The Zags are soundly dominating the glass, leading the conference in rebounds at 41 a game, six more per game than second place. They're also out-rebounding their foes by over 10 a game.

But if there was anything that's been proved in this early conference season it's that the WCC does not have a real answer in dealing with Rui Hachimura. Hachimura is shooting an absurd 76.7 percent from the floor in conference play, and wreaking havoc both on the wings and in transition.

In the staff's plan for Hachimura's time in Division I, his freshman season was for learning and adjusting. You could see times last year where he'd contemplate his next move whenever he had the ball, trying to decipher when to attack and when to pass.

That difficulty in judgement seems over now, as he cleanly and swiftly strikes when the opportunity presents itself. Often, a Hachimura defensive rebound is best followed with him taking it coast to coast, weaving past whatever unfortunate big man is tasked with covering him man-to-man.

Hachimura makes those transition defenders pay with his ability to not only finish through contact but also convert at the free throw line. He's shooting at 89 percent on his free throws, second only to Silas Melson's 90 percent.

His game currently reminds me of Elias Harris' freshman season, where his Euro-step and agile footwork spelled doom for the conference's bevy of un-athletic and slow bigs.
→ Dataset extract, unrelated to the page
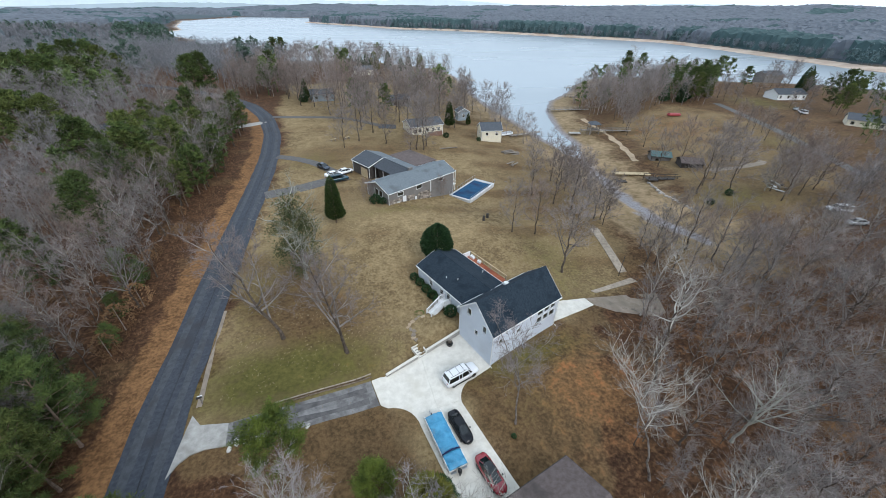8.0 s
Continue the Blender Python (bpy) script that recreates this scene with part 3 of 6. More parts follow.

It's exciting to not only see Hachimura's game progress, but also seeing him receive opportunities playing the small forward/three position, where he'll need to proficiently play at the next level.

And the competition will only tighten as the Zags face the Saint Mary's Gaels on Thursday night. The teams are tied for first in the conference, with Saint Mary's withstanding tough games from both BYU and San Diego.

The Gaels will likely be another test for the Zags' perimeter defense, which is allowing an unideal 36.5 percent from long range. As great as the Zags have been at selflessly dishing the rock, the Gaels actually lead the conference in assists per game.

And Jock Landale should be another test for a Zags team continues to show new signs of growth.